WTC (pre-9/11)
The visual power of the pre-9/11 World Trade Center derived in part from its utter simplicity of form, its sheer size and its mirror-image structures. But that was not all. The visual power of the Twin Towers was contextual. The downtown skyline is surrounded by broad expanses of water on three sides. The World Trade Center was necessarily the biggest palm tree in the desert mirage, the most beguiling structure in the Emerald City, a lighthouse towering above its watery surroundings.

In my photography throughout the 1980s and 90s, I tried to tap into this "contextual" power.

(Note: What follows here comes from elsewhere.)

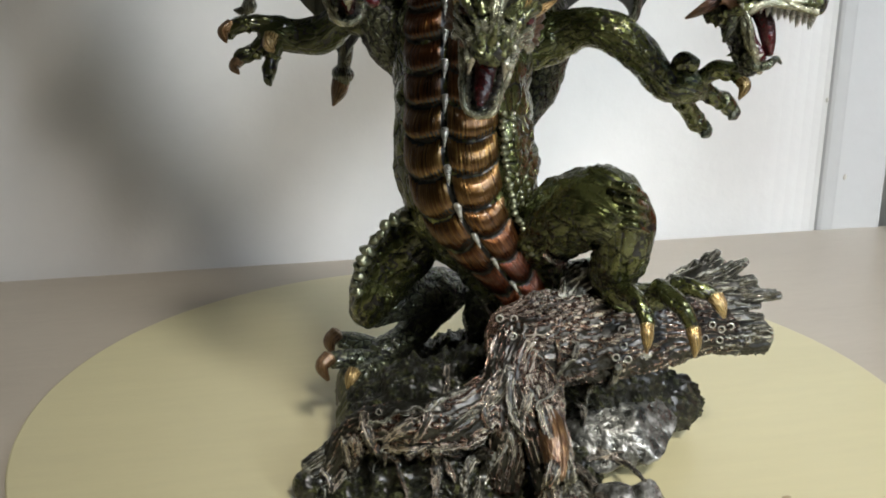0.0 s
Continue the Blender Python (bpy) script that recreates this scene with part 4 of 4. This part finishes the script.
beads(PEARL, [(0.0016, -0.0382, 0.1110), (0.0024, -0.0392, 0.1000), (0.0050, -0.0407, 0.0862), (0.0104, -0.0417, 0.0722)], 22, 0.0011)
beads(PEARL, [(-0.0018, -0.0417, 0.1124), (-0.0011, -0.0427, 0.1006), (0.0014, -0.0437, 0.0870), (0.0070, -0.0447, 0.0721)], 23, 0.0012)
beads(PEARL, [(-0.0296, -0.0310, 0.0819), (-0.0371, -0.0300, 0.0779), (-0.0416, -0.0280, 0.0711), (-0.0446, -0.0250, 0.0613), (-0.0455, -0.0230, 0.0541)], 11, 0.0023)
beads(PEARL, [(-0.0402, -0.0270, 0.1765), (-0.0314, -0.0240, 0.1732), (-0.0223, -0.0220, 0.1657)], 16, 0.0013)
beads(BONE, [(-0.0172, -0.0260, 0.1869), (-0.0132, -0.0220, 0.1803), (-0.0116, -0.0200, 0.1745)], 16, 0.0015)
limb(GREEN, [(0.0181, -0.0705, 0.0980, 0.0013), (0.0221, -0.0725, 0.0972, 0.0017), (0.0277, -0.0690, 0.0940, 0.0012)], 14)
limb(GREEN, [(0.0190, -0.0705, 0.0945, 0.0013), (0.0230, -0.0725, 0.0937, 0.0017), (0.0286, -0.0690, 0.0904, 0.0012)], 14)
limb(GREEN, [(0.0197, -0.0705, 0.0909, 0.0013), (0.0237, -0.0725, 0.0901, 0.0017), (0.0294, -0.0690, 0.0867, 0.0012)], 14)
limb(GREEN, [(0.0201, -0.0705, 0.0873, 0.0013), (0.0242, -0.0725, 0.0865, 0.0017), (0.0299, -0.0690, 0.0830, 0.0012)], 14)
limb(RED, [(-0.0474, -0.0630, 0.1511, 0.0015), (-0.0463, -0.0670, 0.1478, 0.0023), (-0.0457, -0.0690, 0.1458, 0.0013)], 12)


# thin roots that creep down over the base, and fibres along the log
for k in range(44):
    p, r, _, _ = curve(FOOT, 0.0008)
    i = int(k / 44 * len(p))
    h = rng.uniform(0.0026, 0.0052)
    q = p[i] + np.array((rng.uniform(-0.003, 0.003), rng.uniform(0.0, 0.006), rng.uniform(-0.001, 0.004)))
    limb(MOSS, [(*(q + np.array((-h * 0.7, 0.001, 0))), h * 0.7), (*q, h), (*(q + np.array((h * 0.8, 0.0, rng.uniform(-0.001, 0.001)))), h * 0.6)], 20)
tree = skin()
strand(tree, [(-0.0488, -0.0592, 0.0321, 0.0013), (-0.0488, -0.0663, 0.0269, 0.0012), (-0.0477, -0.0729, 0.0232, 0.0011), (-0.0473, -0.0775, 0.0205, 0.0008)])
strand(tree, [(-0.0525, -0.0634, 0.0264, 0.0014), (-0.0532, -0.0699, 0.0213, 0.0013), (-0.0550, -0.0754, 0.0162, 0.0010), (-0.0544, -0.0794, 0.0141, 0.0006)])
strand(tree, [(-0.0550, -0.0629, 0.0250, 0.0012), (-0.0565, -0.0700, 0.0187, 0.0011), (-0.0570, -0.0766, 0.0140, 0.0007)])
strand(tree, [(-0.0450, -0.0694, 0.0276, 0.0011), (-0.0382, -0.0692, 0.0326, 0.0012), (-0.0315, -0.0679, 0.0356, 0.0009)])
strand(tree, [(-0.0307, -0.0656, 0.0378, 0.0009), (-0.0334, -0.0714, 0.0326, 0.0009), (-0.0384, -0.0749, 0.0287, 0.0007)])
strand(tree, [(-0.0323, -0.0772, 0.0269, 0.0011), (-0.0345, -0.0818, 0.0231, 0.0010), (-0.0342, -0.0875, 0.0179, 0.0009), (-0.0365, -0.0910, 0.0138, 0.0006)])
strand(tree, [(-0.0317, -0.0777, 0.0261, 0.0009), (-0.0271, -0.0795, 0.0235, 0.0008), (-0.0251, -0.0800, 0.0225, 0.0005)])
strand(tree, [(-0.0319, -0.0806, 0.0235, 0.0008), (-0.0296, -0.0847, 0.0194, 0.0008), (-0.0293, -0.0858, 0.0182, 0.0005)])
strand(tree, [(-0.0150, -0.0772, 0.0229, 0.0013), (-0.0228, -0.0800, 0.0219, 0.0013), (-0.0273, -0.0864, 0.0172, 0.0012), (-0.0283, -0.0910, 0.0118, 0.0009), (-0.0279, -0.0910, 0.0084, 0.0005)])
strand(tree, [(-0.0164, -0.0789, 0.0216, 0.0011), (-0.0226, -0.0864, 0.0161, 0.0011), (-0.0270, -0.0910, 0.0098, 0.0010), (-0.0280, -0.0910, 0.0064, 0.0006)])
strand(tree, [(-0.0093, -0.0702, 0.0285, 0.0009), (-0.0133, -0.0760, 0.0237, 0.0009), (-0.0159, -0.0795, 0.0209, 0.0005)])
strand(tree, [(-0.0097, -0.0705, 0.0284, 0.0008), (-0.0087, -0.0748, 0.0237, 0.0008), (-0.0104, -0.0772, 0.0219, 0.0005)])
strand(tree, [(-0.0085, -0.0610, 0.0430, 0.0009), (-0.0149, -0.0645, 0.0357, 0.0009), (-0.0147, -0.0702, 0.0297, 0.0008), (-0.0145, -0.0725, 0.0273, 0.0005)])
strand(tree, [(-0.0067, -0.0610, 0.0444, 0.0009), (-0.0106, -0.0633, 0.0359, 0.0009), (-0.0208, -0.0679, 0.0333, 0.0008), (-0.0270, -0.0725, 0.0301, 0.0006)])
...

Most of my photos of the World Trade Center include, as foreground subjects, waterways, roads, bridges, highways, factories, train lines, office buildings, apartments, modest homes, mansions and so on. It is the World Trade Center in context that never ceased to interest me and to enthrall me as a photographer.

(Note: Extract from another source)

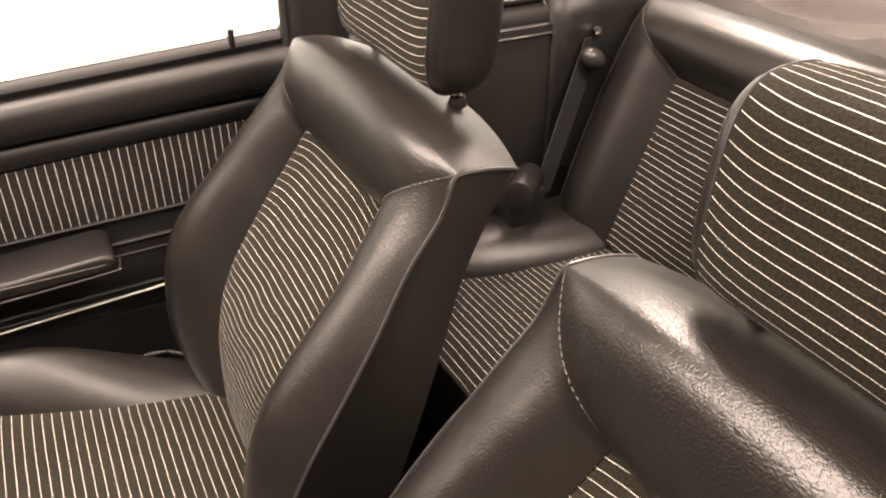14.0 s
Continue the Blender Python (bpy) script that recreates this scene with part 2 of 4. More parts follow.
CREAM = surface("cream_car_paint", (0.78, 0.72, 0.58), 0.25, coat=0.6, vary=0.03)
FLOOR = surface("pale_showroom_floor", (0.72, 0.64, 0.50), 0.35, vary=0.06, scale=2.0)
DARKCEIL = surface("unseen_ceiling_dark", (0.06, 0.058, 0.055), 0.8, vary=0.03)
# For unseen walls, kept dark to hold down bounce and reflections.
DIMWALL = surface("unseen_wall_dark_grey", (0.10, 0.096, 0.09), 0.8, vary=0.02)
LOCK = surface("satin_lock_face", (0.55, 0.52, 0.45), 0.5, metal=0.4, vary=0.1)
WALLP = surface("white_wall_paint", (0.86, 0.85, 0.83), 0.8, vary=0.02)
TONNEAU = surface("grey_hood_cover_vinyl", (0.055, 0.048, 0.044), 0.5, grain=0.3, grain_scale=500, crease=0.5, crease_scale=30, vary=0.15)
GLASS, _nt, _b, _l = nodes_of("window_glass")
_b.inputs["Base Color"].default_value = (0.96, 0.98, 0.97, 1)
_b.inputs["Roughness"].default_value, _b.inputs["Transmission Weight"].default_value, _b.inputs["IOR"].default_value = 0.02, 1.0, 1.45
# Glowing backdrop without a lamp: whitens the window, tints reflections cream.
BACK, _nt, _b, _l = nodes_of("glowing_white_backdrop")
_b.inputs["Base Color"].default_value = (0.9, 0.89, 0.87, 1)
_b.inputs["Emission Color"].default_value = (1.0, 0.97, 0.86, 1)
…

If all this were not enough, the World Trade Center possessed one other visual feature that was especially noteworthy: the buildings’ ability to reflect the light of the setting sun on an unparalleled scale. Over the years, I tracked down a few choice locations of the New Jersey Meadowlands in which it was possible, at sunset, to view the Twin Towers bathed in an intense amber light. This extraordinary sight persisted for only a few minutes and, on particular days, was not present at all because of clouds or smog. Getting to the right location at the proper time under optimal atmospheric conditions was not unlike tracking the narrow path of a solar eclipse. The act of photography was a moment of exhilaration, and the resulting photograph is a record of it.

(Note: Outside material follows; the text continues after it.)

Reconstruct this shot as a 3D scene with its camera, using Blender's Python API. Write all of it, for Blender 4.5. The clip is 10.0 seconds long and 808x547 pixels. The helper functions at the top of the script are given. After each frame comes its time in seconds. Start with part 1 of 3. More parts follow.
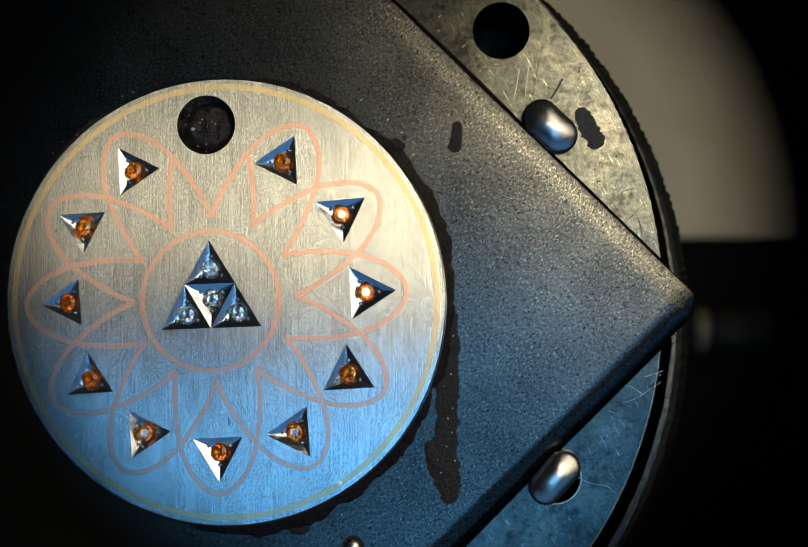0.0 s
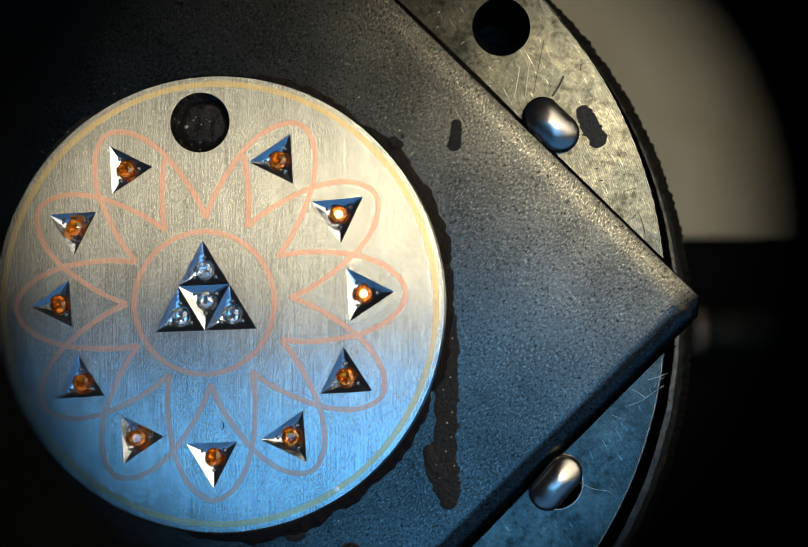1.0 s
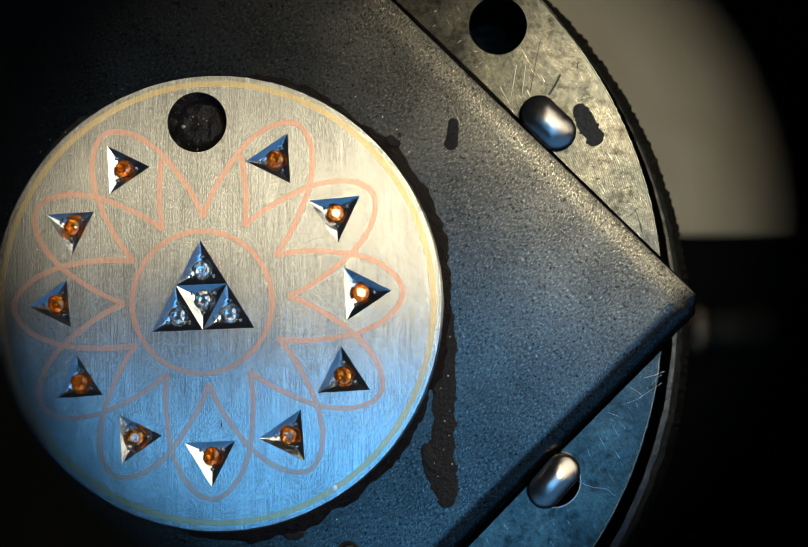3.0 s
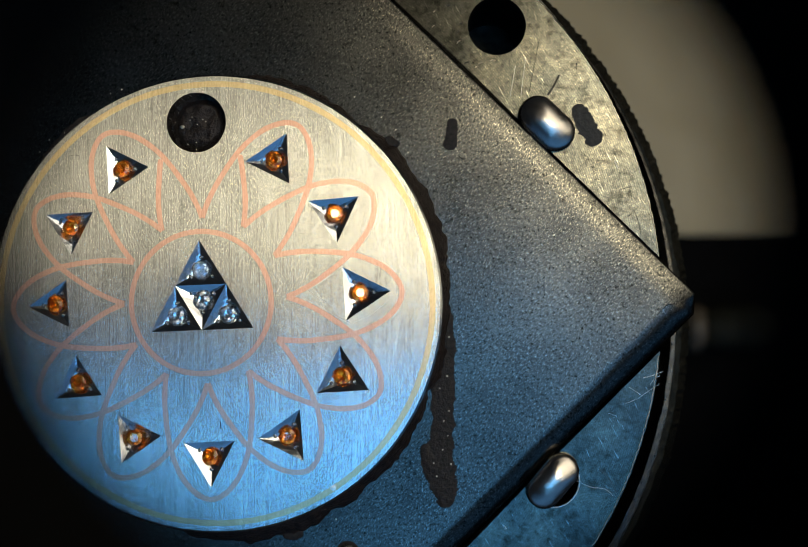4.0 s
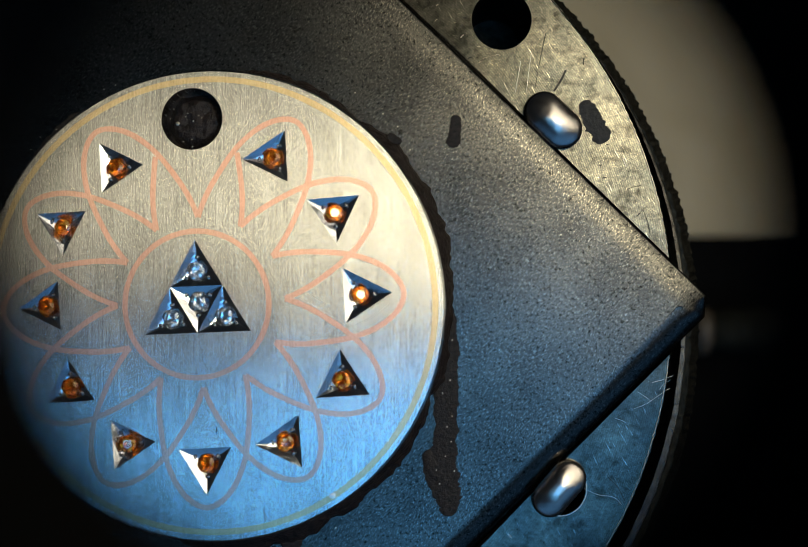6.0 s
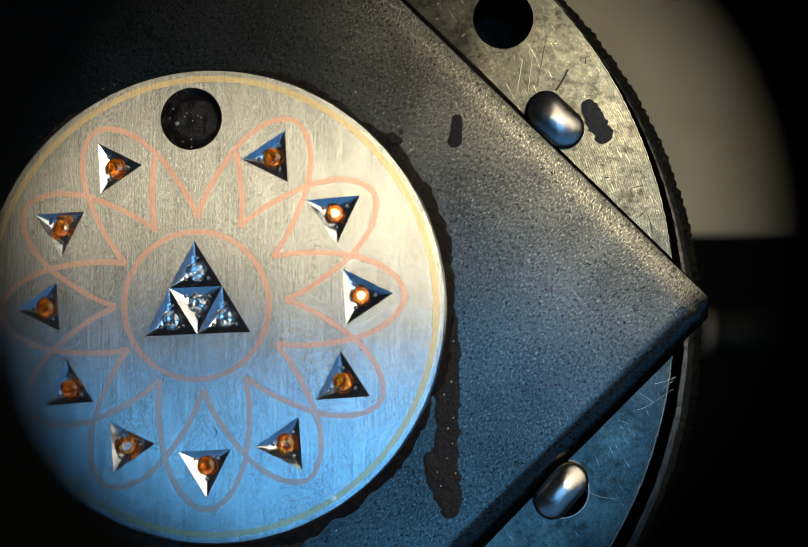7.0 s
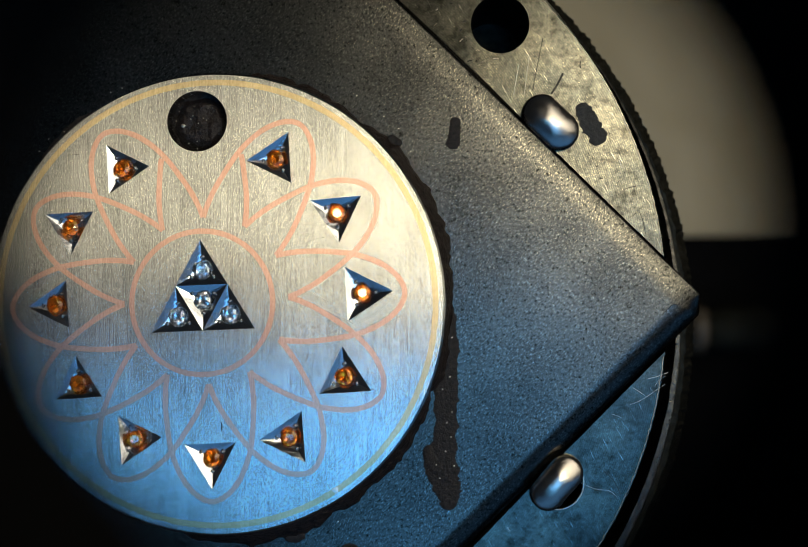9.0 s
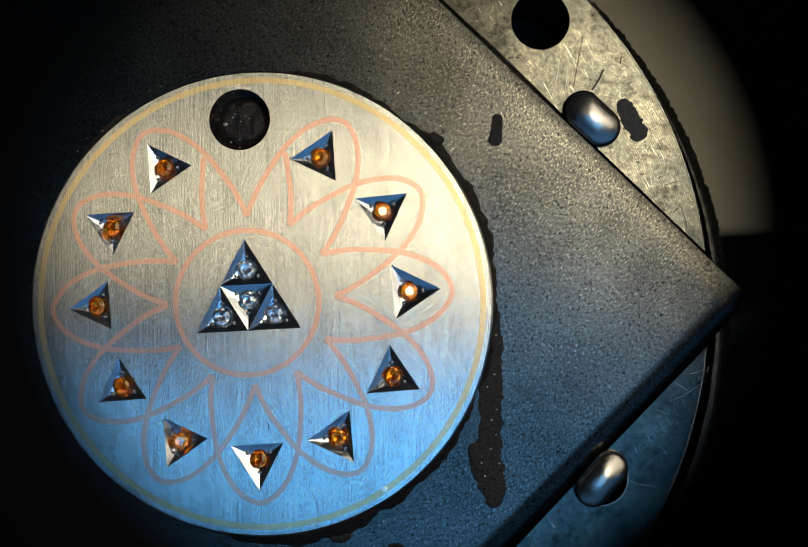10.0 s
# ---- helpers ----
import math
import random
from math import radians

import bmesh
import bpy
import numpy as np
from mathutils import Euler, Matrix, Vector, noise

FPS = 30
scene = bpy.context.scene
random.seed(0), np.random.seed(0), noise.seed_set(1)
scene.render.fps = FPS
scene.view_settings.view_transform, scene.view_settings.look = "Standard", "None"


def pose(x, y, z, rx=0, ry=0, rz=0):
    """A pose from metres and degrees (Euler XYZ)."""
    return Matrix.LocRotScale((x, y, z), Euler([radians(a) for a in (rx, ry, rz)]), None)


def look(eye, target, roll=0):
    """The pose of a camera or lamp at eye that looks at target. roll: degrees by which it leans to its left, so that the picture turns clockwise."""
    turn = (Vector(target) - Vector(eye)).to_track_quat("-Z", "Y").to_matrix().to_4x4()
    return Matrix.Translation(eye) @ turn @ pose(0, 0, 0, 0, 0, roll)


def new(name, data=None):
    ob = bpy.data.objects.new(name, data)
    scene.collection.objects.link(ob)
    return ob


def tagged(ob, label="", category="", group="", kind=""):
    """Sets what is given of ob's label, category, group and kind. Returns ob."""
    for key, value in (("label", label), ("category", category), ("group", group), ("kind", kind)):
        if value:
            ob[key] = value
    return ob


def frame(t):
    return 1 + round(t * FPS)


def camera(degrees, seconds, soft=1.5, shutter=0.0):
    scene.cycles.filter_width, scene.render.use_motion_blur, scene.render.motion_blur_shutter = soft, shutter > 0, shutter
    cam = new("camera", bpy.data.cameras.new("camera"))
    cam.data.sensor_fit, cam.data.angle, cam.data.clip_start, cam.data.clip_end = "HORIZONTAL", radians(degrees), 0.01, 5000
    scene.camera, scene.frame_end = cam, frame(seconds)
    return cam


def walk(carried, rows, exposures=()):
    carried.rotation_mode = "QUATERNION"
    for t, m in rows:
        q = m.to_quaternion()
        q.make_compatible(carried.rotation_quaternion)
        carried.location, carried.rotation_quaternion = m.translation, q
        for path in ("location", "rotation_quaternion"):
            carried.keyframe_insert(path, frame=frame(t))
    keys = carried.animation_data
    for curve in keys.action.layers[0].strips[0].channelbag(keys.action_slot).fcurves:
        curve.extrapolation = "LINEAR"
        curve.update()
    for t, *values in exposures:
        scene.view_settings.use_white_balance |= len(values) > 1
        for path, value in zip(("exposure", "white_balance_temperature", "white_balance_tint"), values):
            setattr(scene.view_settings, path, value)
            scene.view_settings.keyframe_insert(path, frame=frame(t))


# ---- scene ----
# A microscope view of a gem-set engraved pendant, cemented on a plate in a small engraver's vise.
# Lengths below are in millimetres unless they stand in a pose; MM turns them into metres.
MM = 0.001
TOP = 62.0          # height of the plate's upper face over the bench
EYE = 60.32         # eye over the plate's upper face

cam = camera(36.0, 10.0, soft=0.9)
cam.data.dof.use_dof = True
cam.data.dof.focus_distance = 0.0590
cam.data.dof.aperture_fstop = 46.0

# seconds, x, y, height over the eye's rest (mm), turn about x, y, z (degrees)
ROWS = [
    (0.0, 0.201, 0.002, 1.465, -0.013, 0.423, 0.195),
    (0.2, 0.160, 0.030, 2.150, -0.030, 0.330, 0.195),
    (0.3, 0.080, 0.060, 2.200, -0.050, 0.230, 0.195),
    (0.4, -0.080, 0.110, 1.500, -0.085, 0.090, 0.193),
    (0.5, -0.222, 0.146, 0.438, -0.113, -0.016, 0.191),
    (0.7, -0.200, 0.110, 0.240, -0.070, -0.008, 0.195),
    (1.0, -0.164, 0.062, 0.188, -0.018, 0.005, 0.200),
    (1.5, -0.089, 0.044, 0.237, -0.027, 0.097, 0.173),
    (2.0, -0.200, 0.061, 0.244, -0.063, -0.009, 0.148),
    (2.5, -0.037, 0.070, 0.249, -0.083, 0.053, 0.040),
    (4.0, 0.029, 0.106, 0.318, -0.107, 0.021, 0.017),
    (4.5, 0.000, 0.000, 0.000, 0.000, 0.000, 0.000),
    (5.0, -0.032, 0.073, 0.275, -0.076, -0.036, -0.005),
    (5.5, 0.011, 0.024, 0.669, -0.010, 0.064, 0.064),
    (5.6, 0.030, 0.040, -1.050, -0.012, 0.090, 0.062),
    (5.7, 0.045, 0.050, -1.260, -0.015, 0.110, 0.060),
    (6.2, 0.100, 0.090, -1.650, -0.020, 0.190, 0.050),
    (6.8, 0.172, 0.220, -1.875, -0.136, 0.290, 0.032),
    (7.0, 0.180, 0.227, -1.854, -0.141, 0.301, 0.028),
    (7.5, 0.099, 0.174, -1.475, -0.098, 0.238, 0.064),
    (7.7, -0.016, 0.090, -1.480, -0.035, 0.110, 0.038),
    (7.8, -0.018, 0.070, -1.150, -0.020, 0.090, 0.030),
    (7.9, -0.020, 0.045, -0.220, -0.008, 0.065, 0.024),
    (8.0, -0.020, 0.037, -0.185, -0.001, 0.057, 0.020),
    (8.5, -0.019, 0.075, -0.200, -0.061, 0.065, 0.031),
    (9.0, -0.060, 0.010, -0.192, -0.012, 0.057, 0.004),
    (9.1, -0.080, 0.005, -0.180, 0.000, 0.050, -0.010),
    (9.2, -0.737, 0.038, -0.240, -0.056, -0.258, -0.093),
    (9.3, -1.904, 0.097, -0.348, -0.155, -0.803, -0.241),
    (9.5, -2.638, 0.134, -0.415, -0.218, -1.147, -0.334),
    (9.7, -3.500, 0.037, -0.461, -0.121, -1.467, -0.486),
    (10.0, -3.896, -0.007, -0.482, -0.077, -1.614, -0.556),
]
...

The tragedy of 9/11 hit me hard, but -- fortunately -- not in a direct or personal way involving family or friends. Like everyone else, I experienced a general sense of loss. In addition, I also -- as a photographer -- experienced a peculiar sense of loss that derived from the loss of a favorite photographic subject. Of course, this was a minor loss in the general scheme of things, but it was -- nevertheless -- quite tangible. I am hopeful that these photos convey a sense of that peculiar loss.